BTW, I think determining the right CoC is a little more involved than 1/1500th of sensor diagonal. For example, two sensors of the same size but different resolutions will have different CoCs as pixel pitch is a factor. As several people have said above, output size is also a determinant.
 

Shashin

Well-known member
There is no Dof without a CoC. DoF is simply a way to model how we perceive an image. Until you define what permissible sharpness is, you cannot calculate DoF.

Here is an excellent document on the subject:

http://www.zeiss.com/c12567a8003b8b6f/embedtitelintern/cln_35_bokeh_en/$file/cln35_bokeh_en.pdf

Check page page 9 for what you are talking about.

BTW, I think determining the right CoC is a little more involved than 1/1500th of sensor diagonal.
No, it isn't. DoF is simply calculated by a fraction of the image/sensor size--whether you find 1/1500th the diagonal matches your personal perception or not, it does not matter, you can use a different values, but it is that easy. And it does not matter if you shot fine grain film or you have tons of pixels, the DoF does not change.

And while folks do think output size is a factor, it is not. The prime factor is viewing distance (unfortunately, folk really don't get the idea behind viewing distance and the variables in it). This is why judging DoF by 100% is not useful and become less useful as pixel resolution increases--at 100%, my 40MP 645D shows a 9mmx5mm section of the 44mmx33mm sensor. Do you think looking at a 44" x 33" print from ten inches away is a good way to judge DoF? Because that is what I am doing when I look at my 645D images at 100% on a 24" monitor.

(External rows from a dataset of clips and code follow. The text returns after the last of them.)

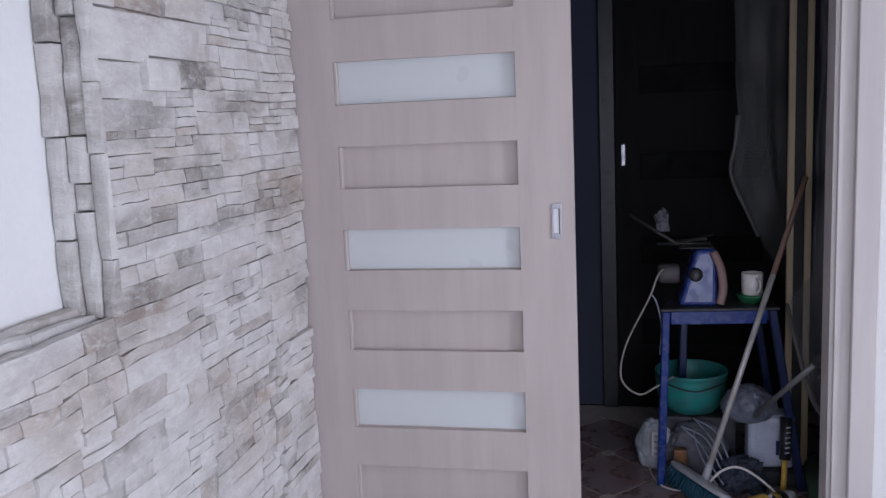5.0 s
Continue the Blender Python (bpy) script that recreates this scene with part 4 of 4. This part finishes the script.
def reveal_row(length0, length1, c0, c1, lean, place, tones, along, rough):
    """One row of stones set on edge inside the niche, between two depths."""
    a = length0
    while a < length1 - 1e-6:
        b = min(a + rs.uniform(*along), length1)
        if length1 - b < along[0] * 0.5:
            b = length1
        bm = bmesh.new()
        stone(bm, a, b, c0, c1, lean + rs.uniform(-rough, rough), place, 0.0008, rs.choice(tones), 2.0)
        part("reveal_stone", bm, M_stone, wall_west)
        a = b


def east_side(a, b, d):
    return (b, NY1 + 0.006 - d, a)


def west_side(a, b, d):
    return (b, NY0 - 0.006 + d, a)


def head(a, b, d):
    return (b, a, NZ1 + 0.006 - d + 0.006 * noise.noise(Vector((a * 14, b * 30, 6.0))))


def sill(a, b, d):
    return (b, a, NZ0 - 0.006 + d)


# right cheek: smooth grey inner strip, a strip with a sunk stretch, a pale front strip
for z0, z1, t in ((NZ0, 1.30, 4), (1.302, 1.52, 0), (1.522, 1.716, 0), (1.718, NZ1, 4)):
    reveal_row(z0, z1, ND + 0.002, -0.066, 0.040, east_side, (t,), (0.4, 0.5), 0.001)
for z0, z1, lean, t in ((NZ0, 1.36, 0.022, 0), (1.362, 1.42, 0.012, 4), (1.422, 1.522, 0.024, 0), (1.524, 1.77, 0.006, 4), (1.772, 1.86, 0.020, 4), (1.862, NZ1, 0.024, 4)):
    reveal_row(z0, z1, -0.065, -0.024, lean, east_side, (t,), (0.4, 0.5), 0.001)
reveal_row(NZ0, NZ1 + 0.004, -0.023, 0.010, 0.011, east_side, (0, 0, 4), (0.10, 0.26), 0.002)
# left cheek and sill
for c0, c1, lean in ((ND + 0.002, -0.07, 0.033), (-0.069, -0.04, 0.020), (-0.039, -0.012, 0.004)):
    reveal_row(NZ0, NZ1, c0, c1, lean, west_side, (4, 0, 1), (0.13, 0.26), 0.004)
    reveal_row(NY0, NY1, c0, c1, lean, sill, (0, 0, 1), (0.2, 0.4), 0.004)
# head: ragged broken edges; the unlit underside is put into dark tone 5 at the back
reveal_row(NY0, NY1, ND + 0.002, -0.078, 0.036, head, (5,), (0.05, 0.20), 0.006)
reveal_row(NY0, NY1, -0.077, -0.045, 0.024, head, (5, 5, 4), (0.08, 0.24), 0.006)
reveal_row(NY0, NY1, -0.044, -0.012, 0.010, head, (0, 4, 0), (0.10, 0.30), 0.006)
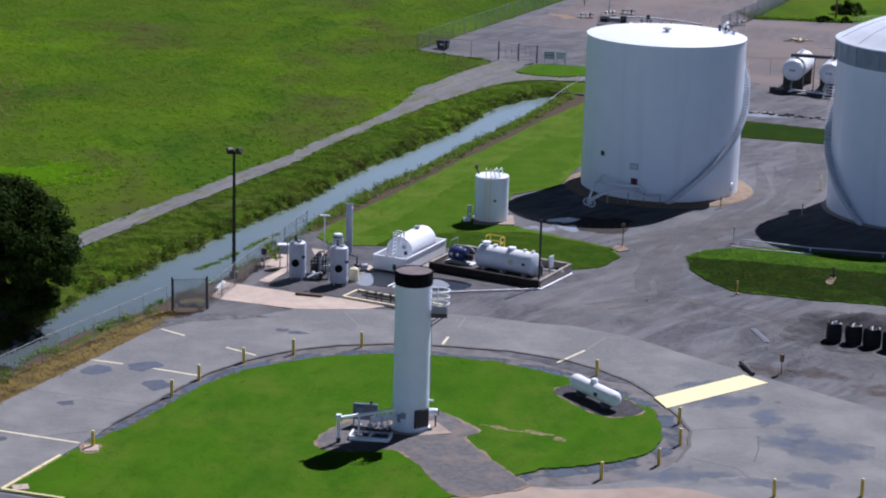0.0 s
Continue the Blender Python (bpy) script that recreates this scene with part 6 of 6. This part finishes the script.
def lawn_arrow():
    t = thing("yard_marker", pose(32.0, 37.0, 0.07), "dark post and red-brown marker on bare earth", "marker")
    part("post", tube(B(), [(0, 0, -0.1), (0, 0, 0.95)], 0.06, 8), DARK_STEEL, t)
    part("board", box(B(), -0.3, 0.2, -0.05, 0.02, 0.15, 0.42, 0.01), WOOD, t)


lawn_arrow()
sheet("earth_border", [ragged(blob(31.7, 36.3, 0.32, 1.0, -12, seed=4), 0.2, 0.22)], 0.13, EARTH, 0.02, "bare earth scar in the grass", "earth")
sheet("earth_border", [ragged(blob(16.2, 44.6, 0.6, 0.9, 0, seed=7), 0.2, 0.25)], 0.080, EARTH, 0.03, "bare pale earth round a post", "earth")
sheet("earth_border", [ragged(blob(-18.2, -15.9, 0.7, 0.8, 0, seed=9), 0.2, 0.08)], 0.108, EARTH, 0.03, "bare pale earth round a post", "earth")
sheet("earth_border", [ragged(blob(-18.3, -5.1, 0.65, 0.9, 10, seed=11), 0.2, 0.08)], 0.108, EARTH, 0.03, "bare pale earth round a bollard", "earth")
for k, (x, y, rx, ry, rot) in enumerate(((5.2, 0.35, 0.7, 0.5, -30), (6.4, -0.2, 0.55, 0.35, -20), (7.7, -0.5, 0.7, 0.5, -20), (8.9, -1.4, 0.4, 0.5, -40))):
    sheet("earth_border", [ragged(blob(x, y, rx * 1.15, ry * 0.6, rot, seed=20 + k), 0.12, 0.26, 1.5)], 0.106, THIN_GRASS, 0.02, "thin worn patch in the lawn", "earth")


def guard_pipe():
    t = thing("pipe_barrier", pose(0, 0, 0), "long white pipe barrier on short posts beside the tank", "barrier")
    pts = [(26.3, 47.4, 0.40), (31.6, 45.3, 0.40), (37.3, 44.2, 0.40), (52, 42.0, 0.40)]
    part("rail", tube(B(), pts, 0.055, 8), WHITE_OLD, t)
    part("rail", tube(B(), [(25.4, 46.2, 0.12), (27.6, 45.3, 0.12), (31.6, 44.3, 0.12)], 0.05, 8), WHITE_OLD, t)
    for x, y in ((26.3, 47.4), (31.6, 45.3), (37.3, 44.2), (44, 43.2)):
        part("post", tube(B(), [(x, y, -0.2), (x, y, 0.40)], 0.045, 8), WHITE_OLD, t)


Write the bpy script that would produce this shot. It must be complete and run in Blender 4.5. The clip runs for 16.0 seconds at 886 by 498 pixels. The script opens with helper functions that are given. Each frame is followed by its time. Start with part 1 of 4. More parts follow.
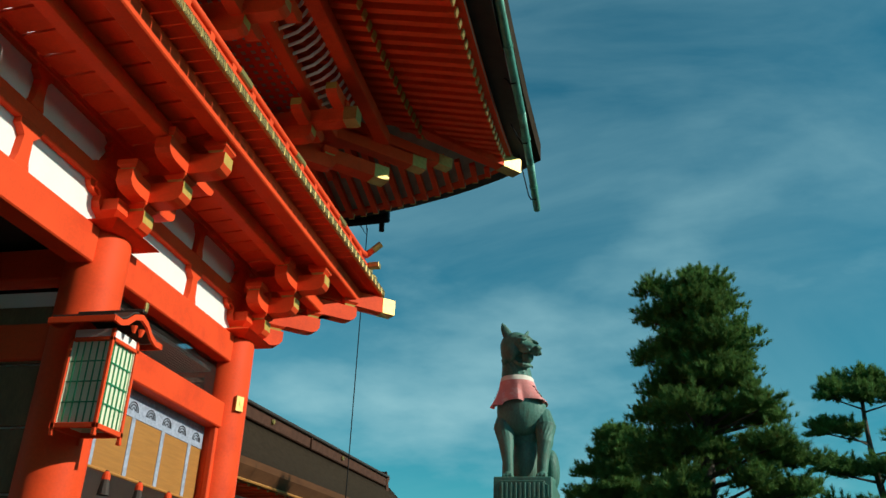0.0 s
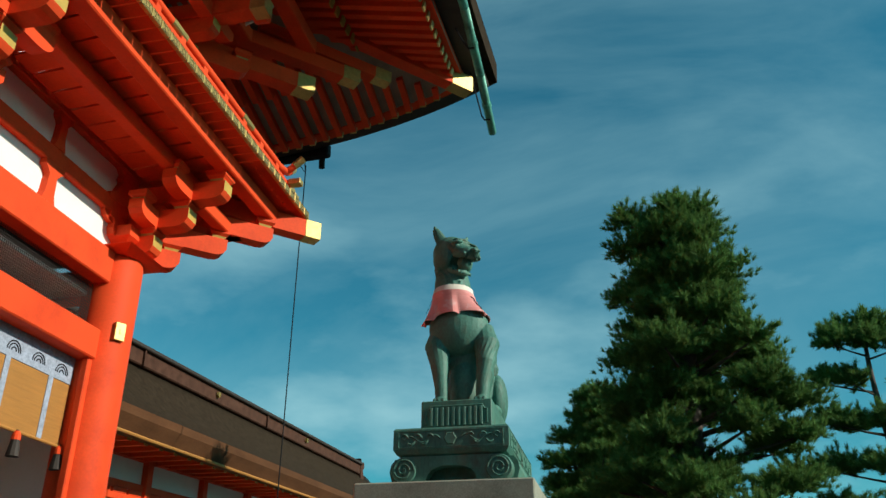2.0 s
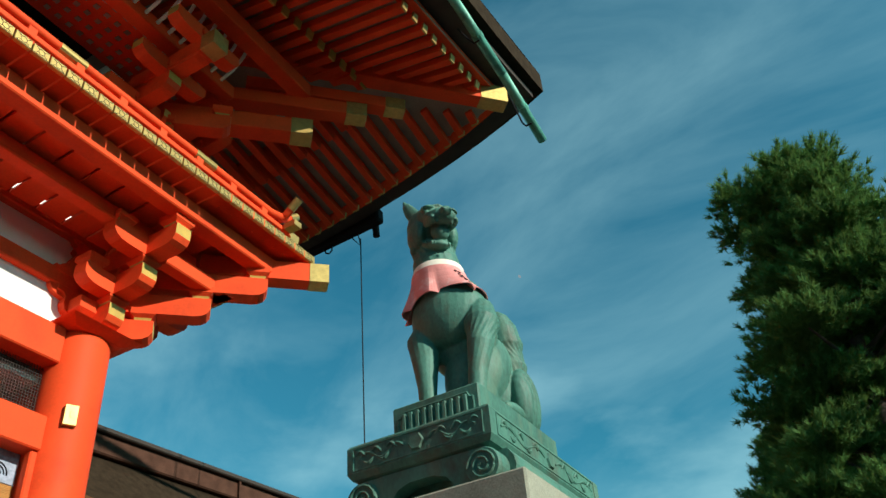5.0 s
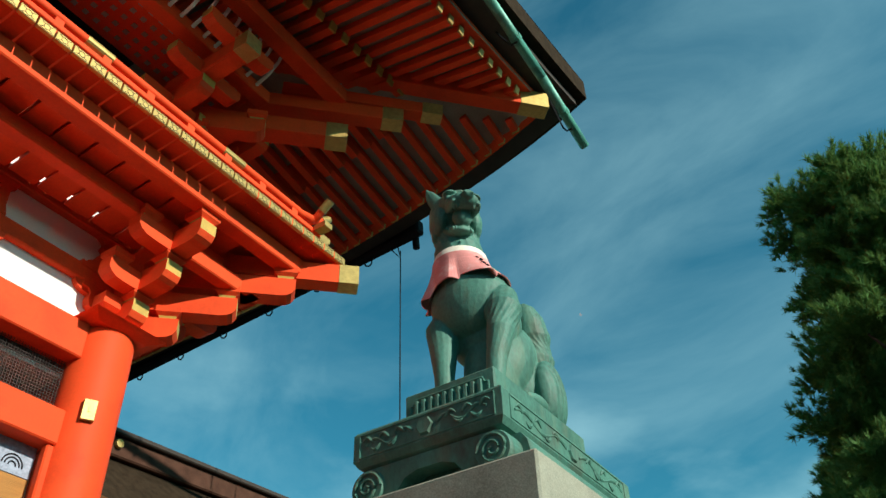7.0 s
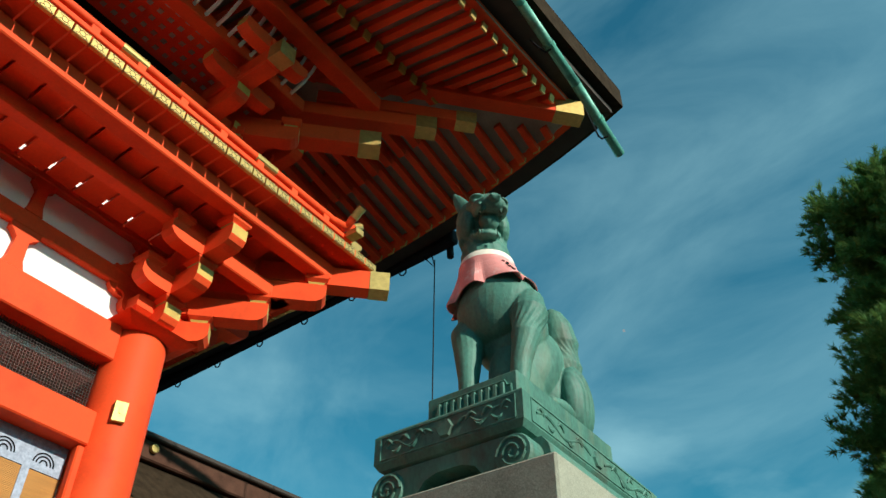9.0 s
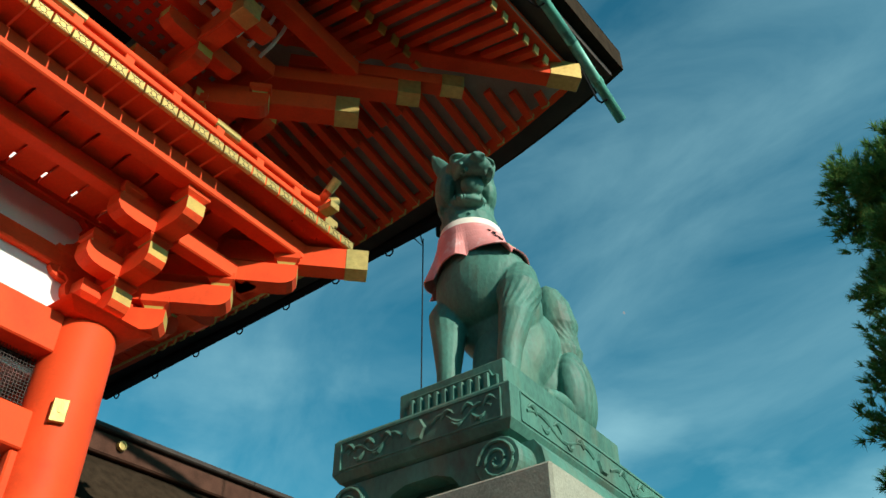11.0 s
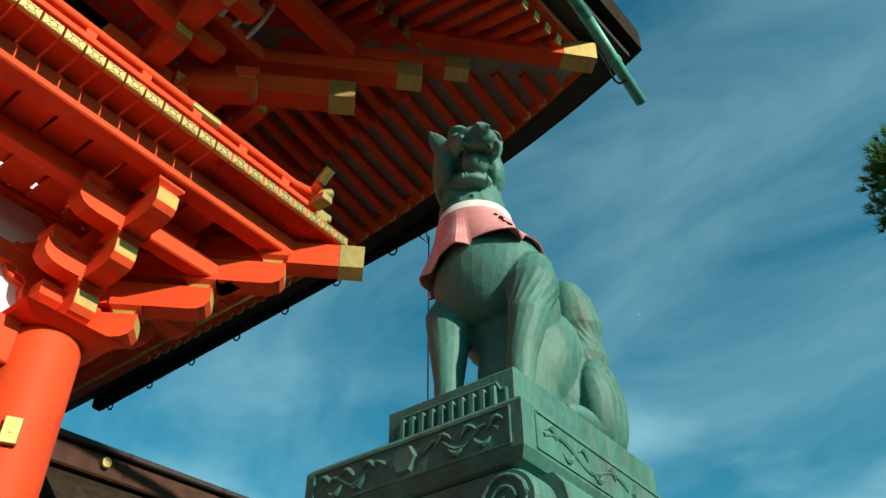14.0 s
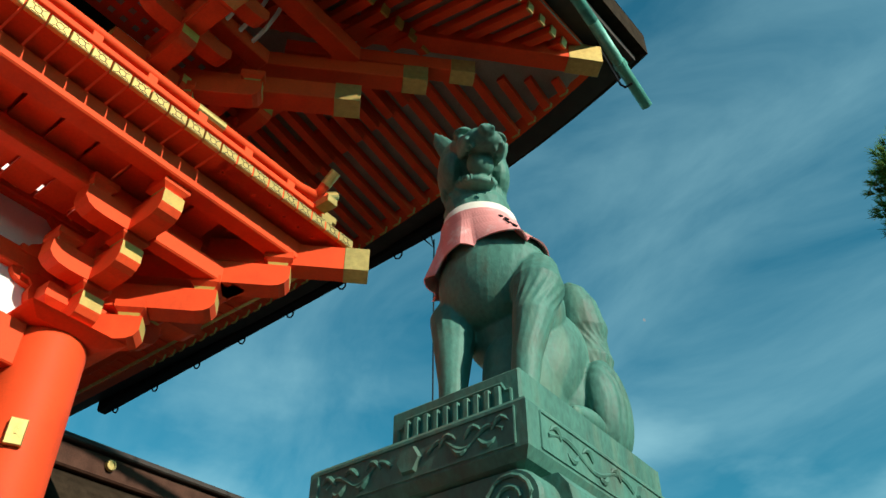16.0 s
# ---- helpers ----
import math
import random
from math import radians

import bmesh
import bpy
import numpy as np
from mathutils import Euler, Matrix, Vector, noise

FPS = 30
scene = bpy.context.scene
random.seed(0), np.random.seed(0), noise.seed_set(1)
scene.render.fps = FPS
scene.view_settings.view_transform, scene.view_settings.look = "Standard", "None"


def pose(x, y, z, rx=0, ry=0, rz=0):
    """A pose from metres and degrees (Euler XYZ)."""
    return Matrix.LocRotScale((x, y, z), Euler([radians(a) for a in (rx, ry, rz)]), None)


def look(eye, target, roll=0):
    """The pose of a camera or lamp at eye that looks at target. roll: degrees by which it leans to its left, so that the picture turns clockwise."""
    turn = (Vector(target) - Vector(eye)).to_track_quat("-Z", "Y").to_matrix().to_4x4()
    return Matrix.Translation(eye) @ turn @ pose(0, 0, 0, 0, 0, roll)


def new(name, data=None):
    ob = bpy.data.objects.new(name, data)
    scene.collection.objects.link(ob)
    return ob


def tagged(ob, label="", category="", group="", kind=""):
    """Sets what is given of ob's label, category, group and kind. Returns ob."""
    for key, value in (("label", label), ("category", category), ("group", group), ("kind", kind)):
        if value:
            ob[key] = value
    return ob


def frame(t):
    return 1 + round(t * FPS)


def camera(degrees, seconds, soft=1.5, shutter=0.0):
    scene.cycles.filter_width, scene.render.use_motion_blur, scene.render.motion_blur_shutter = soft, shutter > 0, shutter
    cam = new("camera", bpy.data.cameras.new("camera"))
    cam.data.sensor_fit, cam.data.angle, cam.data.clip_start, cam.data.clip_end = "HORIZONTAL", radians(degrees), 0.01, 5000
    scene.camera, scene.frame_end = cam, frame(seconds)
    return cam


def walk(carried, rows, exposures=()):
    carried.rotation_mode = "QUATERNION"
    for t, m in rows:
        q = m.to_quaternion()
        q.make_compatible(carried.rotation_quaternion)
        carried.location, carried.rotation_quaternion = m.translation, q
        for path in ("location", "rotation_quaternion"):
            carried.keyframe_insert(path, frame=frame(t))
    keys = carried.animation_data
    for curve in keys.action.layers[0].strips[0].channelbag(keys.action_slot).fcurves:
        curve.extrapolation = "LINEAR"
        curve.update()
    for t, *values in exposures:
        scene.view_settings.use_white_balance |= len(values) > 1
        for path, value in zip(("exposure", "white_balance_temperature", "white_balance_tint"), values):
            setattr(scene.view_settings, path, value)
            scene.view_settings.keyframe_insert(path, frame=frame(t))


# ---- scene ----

There is a bunch of factors in photography that are determined by the camera and how that perceives. However, there a a bunch of factors of how a person perceives an image. DoF is one of them. The model has just been developed so a photographer can understand how to influence it and to get an idea of the results. DoF is simply subjective.
 

Jack

Sr. Administrator
Staff member
1.4x pixel pitch for extreme peepers; 2x pixel pitch for most users printing large prints, then sharpen for print output at 50%.